INSTRUCTIONS TO FOLLOW – Omit all pictures. Copy the rest of the material exactly.

COLLECTED MATERIAL –
☆ ☆ ☆ ☆

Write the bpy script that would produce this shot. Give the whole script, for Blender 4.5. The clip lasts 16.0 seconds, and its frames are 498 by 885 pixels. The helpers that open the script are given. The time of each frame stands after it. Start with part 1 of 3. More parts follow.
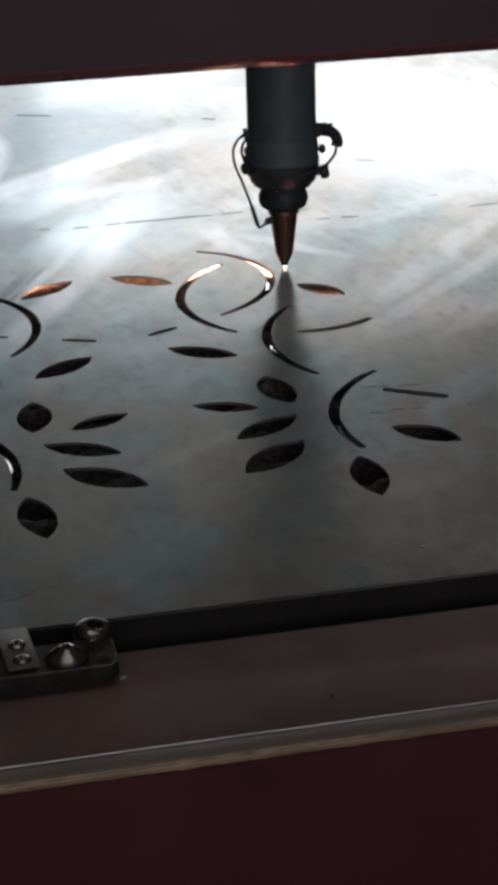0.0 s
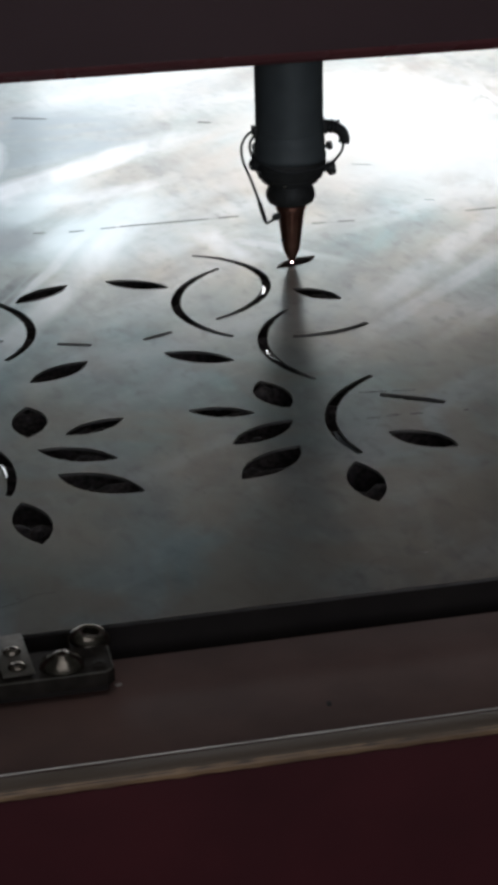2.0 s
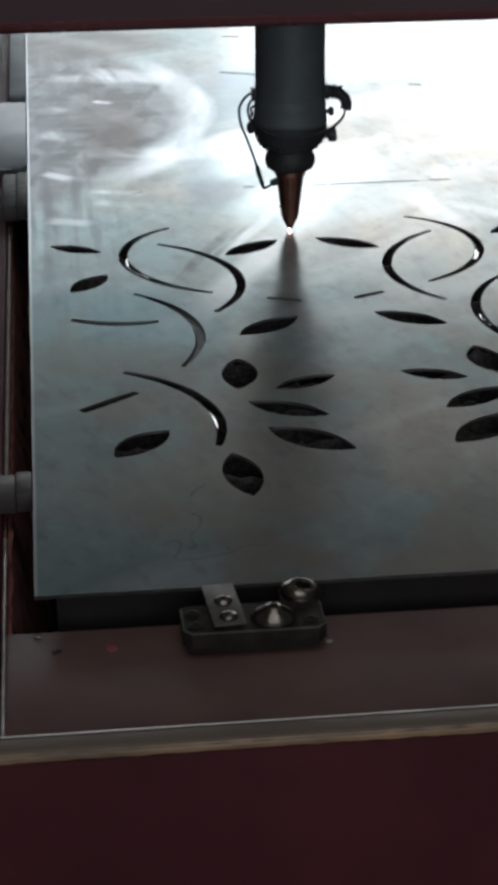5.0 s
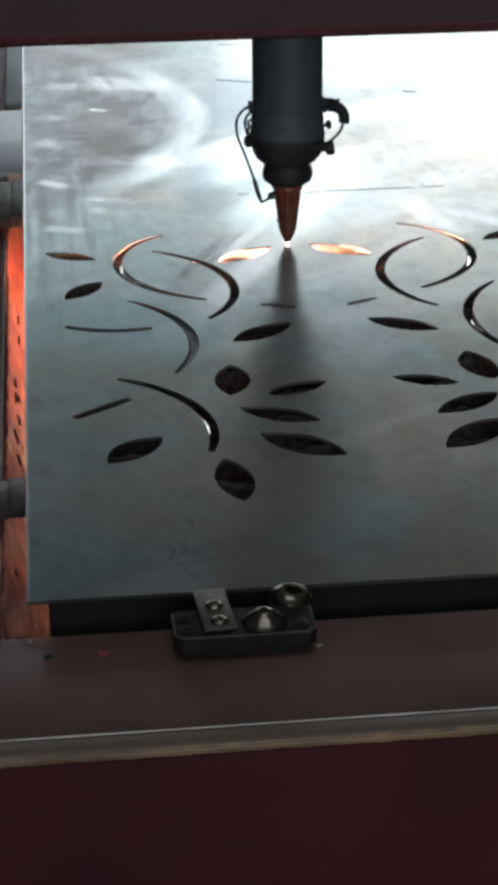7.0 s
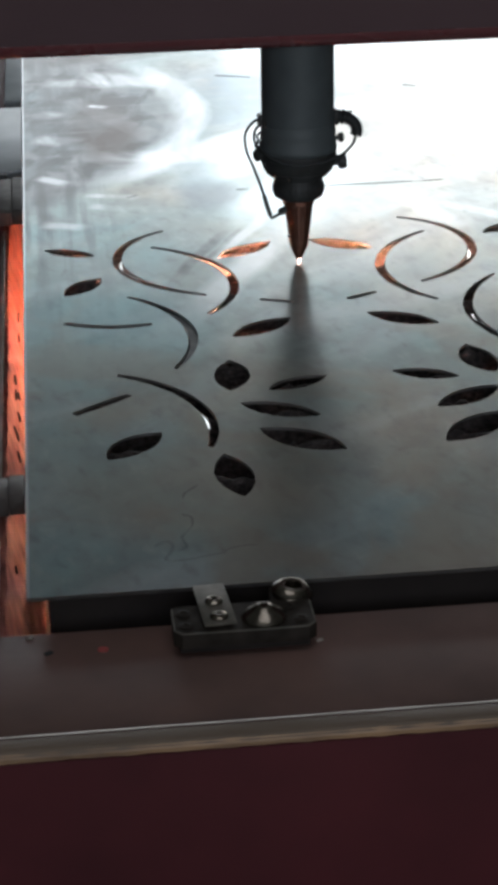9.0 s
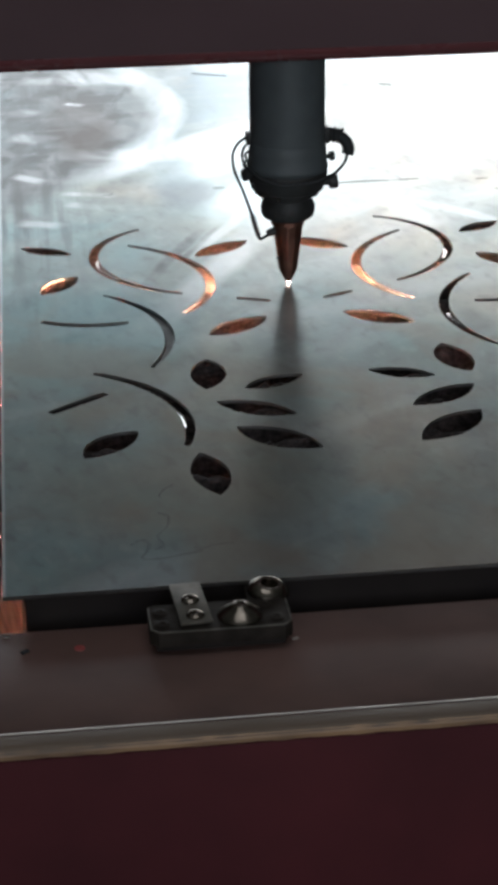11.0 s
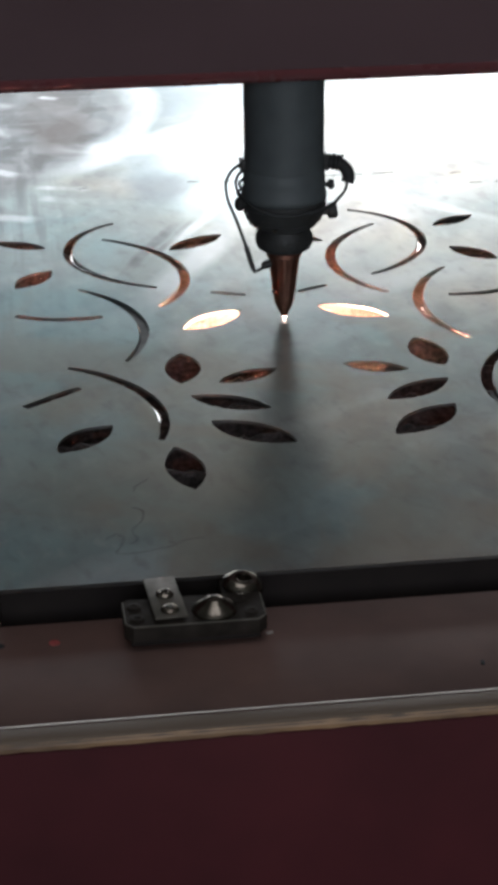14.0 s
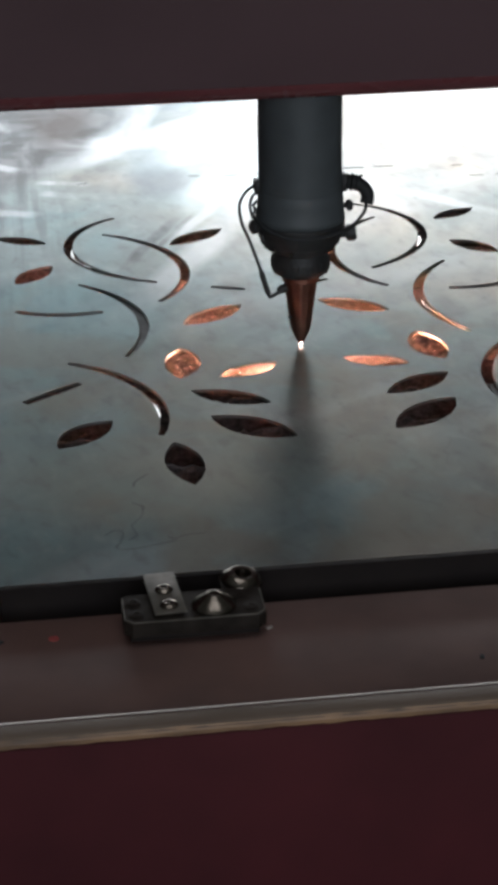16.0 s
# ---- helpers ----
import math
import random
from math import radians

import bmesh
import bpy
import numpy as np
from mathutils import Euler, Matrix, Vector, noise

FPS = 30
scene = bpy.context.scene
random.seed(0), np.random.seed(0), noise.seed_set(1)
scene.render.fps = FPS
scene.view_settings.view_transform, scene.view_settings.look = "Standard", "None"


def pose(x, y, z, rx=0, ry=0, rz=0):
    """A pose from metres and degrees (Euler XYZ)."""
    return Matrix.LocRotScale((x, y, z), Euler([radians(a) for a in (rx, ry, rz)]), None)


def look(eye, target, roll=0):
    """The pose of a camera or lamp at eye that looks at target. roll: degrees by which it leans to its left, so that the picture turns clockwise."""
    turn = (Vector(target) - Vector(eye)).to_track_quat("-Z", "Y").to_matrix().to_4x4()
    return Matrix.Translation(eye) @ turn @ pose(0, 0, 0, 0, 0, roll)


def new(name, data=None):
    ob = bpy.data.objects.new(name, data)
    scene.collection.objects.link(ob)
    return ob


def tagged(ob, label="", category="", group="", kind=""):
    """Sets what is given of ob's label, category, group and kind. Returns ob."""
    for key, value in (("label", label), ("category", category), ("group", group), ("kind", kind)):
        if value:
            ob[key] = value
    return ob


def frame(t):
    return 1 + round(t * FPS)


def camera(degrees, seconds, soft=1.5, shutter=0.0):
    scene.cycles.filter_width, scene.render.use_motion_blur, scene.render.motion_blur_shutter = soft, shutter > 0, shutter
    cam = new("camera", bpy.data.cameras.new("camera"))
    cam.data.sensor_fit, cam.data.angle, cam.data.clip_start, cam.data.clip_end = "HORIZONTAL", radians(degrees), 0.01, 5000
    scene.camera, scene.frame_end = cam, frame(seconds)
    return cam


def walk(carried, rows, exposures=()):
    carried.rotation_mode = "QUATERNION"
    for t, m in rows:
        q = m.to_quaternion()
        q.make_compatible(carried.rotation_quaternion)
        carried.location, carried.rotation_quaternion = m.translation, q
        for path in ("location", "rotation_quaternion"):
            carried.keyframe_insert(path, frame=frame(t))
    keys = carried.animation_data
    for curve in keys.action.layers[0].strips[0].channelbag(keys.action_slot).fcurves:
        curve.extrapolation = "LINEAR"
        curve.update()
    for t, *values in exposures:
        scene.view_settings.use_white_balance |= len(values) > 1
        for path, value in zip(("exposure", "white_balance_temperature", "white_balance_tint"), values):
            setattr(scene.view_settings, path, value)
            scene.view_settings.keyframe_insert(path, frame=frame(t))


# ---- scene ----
cam = camera(14.86, 16.0, soft=5.2, shutter=0.5)
PATH = [
    (0, (0.0712, -1.3183, 1.6102), (0.4444, 0.5765, 0.7852), -1.81),
    (0.5, (0.0683, -1.3162, 1.6085), (0.4463, 0.5783, 0.7851), -1.70),
    (1, (0.0693, -1.3185, 1.6091), (0.4475, 0.5761, 0.7861), -1.74),
    (1.5, (0.0685, -1.3170, 1.6108), (0.4459, 0.5777, 0.7875), -1.64),
    (2, (0.0702, -1.3093, 1.6090), (0.4511, 0.5852, 0.7869), -1.60),
    (2.5, (0.0728, -1.3039, 1.6053), (0.4598, 0.5898, 0.7844), -1.74),
    (3, (0.0734, -1.3046, 1.6047), (0.4629, 0.5886, 0.7837), -1.82),
    (3.5, (0.0498, -1.2878, 1.6001), (0.3945, 0.6100, 0.7698), -1.26),
    (3.8, (0.0322, -1.2797, 1.5864), (0.2761, 0.6266, 0.7400), -0.68),
    (4, (0.0273, -1.2705, 1.5845), (0.2424, 0.6282, 0.7135), -0.45),
    (4.2, (0.0264, -1.2747, 1.5864), (0.2398, 0.6276, 0.7228), -0.36),
    (6.3, (0.0283, -1.2878, 1.5880), (0.2158, 0.6264, 0.7450), -0.70),
    (6.5, (0.0316, -1.2901, 1.5891), (0.2274, 0.6224, 0.7440), -0.59),
    (7, (0.0333, -1.2932, 1.5910), (0.2371, 0.6201, 0.7496), -0.59),
    (7.5, (0.0319, -1.2935, 1.5919), (0.2324, 0.6190, 0.7480), -0.55),
    (8, (0.0373, -1.2918, 1.5888), (0.2268, 0.6212, 0.7435), -1.00),
    (10.3, (0.0400, -1.2915, 1.5883), (0.2501, 0.6203, 0.7451), -1.02),
    (10.5, (0.0395, -1.2903, 1.5900), (0.2517, 0.6204, 0.7450), -0.81),
    (11, (0.0392, -1.2946, 1.5911), (0.2616, 0.6137, 0.7433), -0.81),
    (11.5, (0.0384, -1.2941, 1.5904), (0.2687, 0.6127, 0.7413), -0.79),
    (12, (0.0394, -1.2964, 1.5921), (0.2714, 0.6096, 0.7415), -0.85),
    (12.5, (0.0397, -1.2991, 1.5910), (0.2740, 0.6074, 0.7421), -0.79),
    (13, (0.0395, -1.2954, 1.5924), (0.2814, 0.6086, 0.7401), -0.61),
    (13.5, (0.0415, -1.2939, 1.5918), (0.2856, 0.6096, 0.7390), -0.66),
    (14, (0.0399, -1.2957, 1.5932), (0.2887, 0.6059, 0.7376), -0.56),
    (14.5, (0.0399, -1.2983, 1.5945), (0.2870, 0.6027, 0.7371), -0.50),
    (15, (0.0384, -1.2995, 1.5955), (0.2866, 0.6008, 0.7369), -0.43),
    (15.5, (0.0382, -1.2991, 1.5945), (0.2871, 0.6007, 0.7350), -0.48),
    (16, (0.0458, -1.2956, 1.5945), (0.2872, 0.6038, 0.7319), -0.92),
]
walk(cam, [(t, look(eye, target, roll)) for t, eye, target, roll in PATH],
     exposures=[(0, 0.0, 6480, 14), (2, -0.10, 6480, 13), (3, -0.30, 6440, 12), (3.5, -0.22, 6420, 11), (4, 0.16, 6420, 11), (6.5, 0.32, 6340, 10),
                (7, 0.25, 6310, 9), (7.5, 0.37, 6380, 11), (11, 0.5, 6440, 11), (13, 0.62, 6500, 13.5), (14.5, 0.62, 6500, 12.5), (16, 0.56, 6520, 13.5)])

# ---- light ----
world = bpy.data.worlds.new("sky")
scene.world = world
world.use_nodes = True
wn, wl = world.node_tree.nodes, world.node_tree.links
sky = wn.new("ShaderNodeTexSky")
sky.sky_type, sky.sun_disc = "NISHITA", False
sky.sun_elevation, sky.sun_rotation = radians(35), radians(40)
wl.new(sky.outputs["Color"], wn["Background"].inputs["Color"])
wn["Background"].inputs["Strength"].default_value = 0.08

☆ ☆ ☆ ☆

CORRECT RESPONSE –
Write the bpy script that would produce this shot. Give the whole script, for Blender 4.5. The clip lasts 16.0 seconds, and its frames are 498 by 885 pixels. The helpers that open the script are given. The time of each frame stands after it. Start with part 1 of 3. More parts follow.
0.0 s
2.0 s
5.0 s
7.0 s
9.0 s
11.0 s
14.0 s
16.0 s
# ---- helpers ----
import math
import random
from math import radians

import bmesh
import bpy
import numpy as np
from mathutils import Euler, Matrix, Vector, noise

FPS = 30
scene = bpy.context.scene
random.seed(0), np.random.seed(0), noise.seed_set(1)
scene.render.fps = FPS
scene.view_settings.view_transform, scene.view_settings.look = "Standard", "None"


def pose(x, y, z, rx=0, ry=0, rz=0):
    """A pose from metres and degrees (Euler XYZ)."""
    return Matrix.LocRotScale((x, y, z), Euler([radians(a) for a in (rx, ry, rz)]), None)


def look(eye, target, roll=0):
    """The pose of a camera or lamp at eye that looks at target. roll: degrees by which it leans to its left, so that the picture turns clockwise."""
    turn = (Vector(target) - Vector(eye)).to_track_quat("-Z", "Y").to_matrix().to_4x4()
    return Matrix.Translation(eye) @ turn @ pose(0, 0, 0, 0, 0, roll)


def new(name, data=None):
    ob = bpy.data.objects.new(name, data)
    scene.collection.objects.link(ob)
    return ob


def tagged(ob, label="", category="", group="", kind=""):
    """Sets what is given of ob's label, category, group and kind. Returns ob."""
    for key, value in (("label", label), ("category", category), ("group", group), ("kind", kind)):
        if value:
            ob[key] = value
    return ob


def frame(t):
    return 1 + round(t * FPS)


def camera(degrees, seconds, soft=1.5, shutter=0.0):
    scene.cycles.filter_width, scene.render.use_motion_blur, scene.render.motion_blur_shutter = soft, shutter > 0, shutter
    cam = new("camera", bpy.data.cameras.new("camera"))
    cam.data.sensor_fit, cam.data.angle, cam.data.clip_start, cam.data.clip_end = "HORIZONTAL", radians(degrees), 0.01, 5000
    scene.camera, scene.frame_end = cam, frame(seconds)
    return cam


def walk(carried, rows, exposures=()):
    carried.rotation_mode = "QUATERNION"
    for t, m in rows:
        q = m.to_quaternion()
        q.make_compatible(carried.rotation_quaternion)
        carried.location, carried.rotation_quaternion = m.translation, q
        for path in ("location", "rotation_quaternion"):
            carried.keyframe_insert(path, frame=frame(t))
    keys = carried.animation_data
    for curve in keys.action.layers[0].strips[0].channelbag(keys.action_slot).fcurves:
        curve.extrapolation = "LINEAR"
        curve.update()
    for t, *values in exposures:
        scene.view_settings.use_white_balance |= len(values) > 1
        for path, value in zip(("exposure", "white_balance_temperature", "white_balance_tint"), values):
            setattr(scene.view_settings, path, value)
            scene.view_settings.keyframe_insert(path, frame=frame(t))


# ---- scene ----
cam = camera(14.86, 16.0, soft=5.2, shutter=0.5)
PATH = [
    (0, (0.0712, -1.3183, 1.6102), (0.4444, 0.5765, 0.7852), -1.81),
    (0.5, (0.0683, -1.3162, 1.6085), (0.4463, 0.5783, 0.7851), -1.70),
    (1, (0.0693, -1.3185, 1.6091), (0.4475, 0.5761, 0.7861), -1.74),
    (1.5, (0.0685, -1.3170, 1.6108), (0.4459, 0.5777, 0.7875), -1.64),
    (2, (0.0702, -1.3093, 1.6090), (0.4511, 0.5852, 0.7869), -1.60),
    (2.5, (0.0728, -1.3039, 1.6053), (0.4598, 0.5898, 0.7844), -1.74),
    (3, (0.0734, -1.3046, 1.6047), (0.4629, 0.5886, 0.7837), -1.82),
    (3.5, (0.0498, -1.2878, 1.6001), (0.3945, 0.6100, 0.7698), -1.26),
    (3.8, (0.0322, -1.2797, 1.5864), (0.2761, 0.6266, 0.7400), -0.68),
    (4, (0.0273, -1.2705, 1.5845), (0.2424, 0.6282, 0.7135), -0.45),
    (4.2, (0.0264, -1.2747, 1.5864), (0.2398, 0.6276, 0.7228), -0.36),
    (6.3, (0.0283, -1.2878, 1.5880), (0.2158, 0.6264, 0.7450), -0.70),
    (6.5, (0.0316, -1.2901, 1.5891), (0.2274, 0.6224, 0.7440), -0.59),
    (7, (0.0333, -1.2932, 1.5910), (0.2371, 0.6201, 0.7496), -0.59),
    (7.5, (0.0319, -1.2935, 1.5919), (0.2324, 0.6190, 0.7480), -0.55),
    (8, (0.0373, -1.2918, 1.5888), (0.2268, 0.6212, 0.7435), -1.00),
    (10.3, (0.0400, -1.2915, 1.5883), (0.2501, 0.6203, 0.7451), -1.02),
    (10.5, (0.0395, -1.2903, 1.5900), (0.2517, 0.6204, 0.7450), -0.81),
    (11, (0.0392, -1.2946, 1.5911), (0.2616, 0.6137, 0.7433), -0.81),
    (11.5, (0.0384, -1.2941, 1.5904), (0.2687, 0.6127, 0.7413), -0.79),
    (12, (0.0394, -1.2964, 1.5921), (0.2714, 0.6096, 0.7415), -0.85),
    (12.5, (0.0397, -1.2991, 1.5910), (0.2740, 0.6074, 0.7421), -0.79),
    (13, (0.0395, -1.2954, 1.5924), (0.2814, 0.6086, 0.7401), -0.61),
    (13.5, (0.0415, -1.2939, 1.5918), (0.2856, 0.6096, 0.7390), -0.66),
    (14, (0.0399, -1.2957, 1.5932), (0.2887, 0.6059, 0.7376), -0.56),
    (14.5, (0.0399, -1.2983, 1.5945), (0.2870, 0.6027, 0.7371), -0.50),
    (15, (0.0384, -1.2995, 1.5955), (0.2866, 0.6008, 0.7369), -0.43),
    (15.5, (0.0382, -1.2991, 1.5945), (0.2871, 0.6007, 0.7350), -0.48),
    (16, (0.0458, -1.2956, 1.5945), (0.2872, 0.6038, 0.7319), -0.92),
]
walk(cam, [(t, look(eye, target, roll)) for t, eye, target, roll in PATH],
     exposures=[(0, 0.0, 6480, 14), (2, -0.10, 6480, 13), (3, -0.30, 6440, 12), (3.5, -0.22, 6420, 11), (4, 0.16, 6420, 11), (6.5, 0.32, 6340, 10),
                (7, 0.25, 6310, 9), (7.5, 0.37, 6380, 11), (11, 0.5, 6440, 11), (13, 0.62, 6500, 13.5), (14.5, 0.62, 6500, 12.5), (16, 0.56, 6520, 13.5)])

# ---- light ----
world = bpy.data.worlds.new("sky")
scene.world = world
world.use_nodes = True
wn, wl = world.node_tree.nodes, world.node_tree.links
sky = wn.new("ShaderNodeTexSky")
sky.sky_type, sky.sun_disc = "NISHITA", False
sky.sun_elevation, sky.sun_rotation = radians(35), radians(40)
wl.new(sky.outputs["Color"], wn["Background"].inputs["Color"])
wn["Background"].inputs["Strength"].default_value = 0.08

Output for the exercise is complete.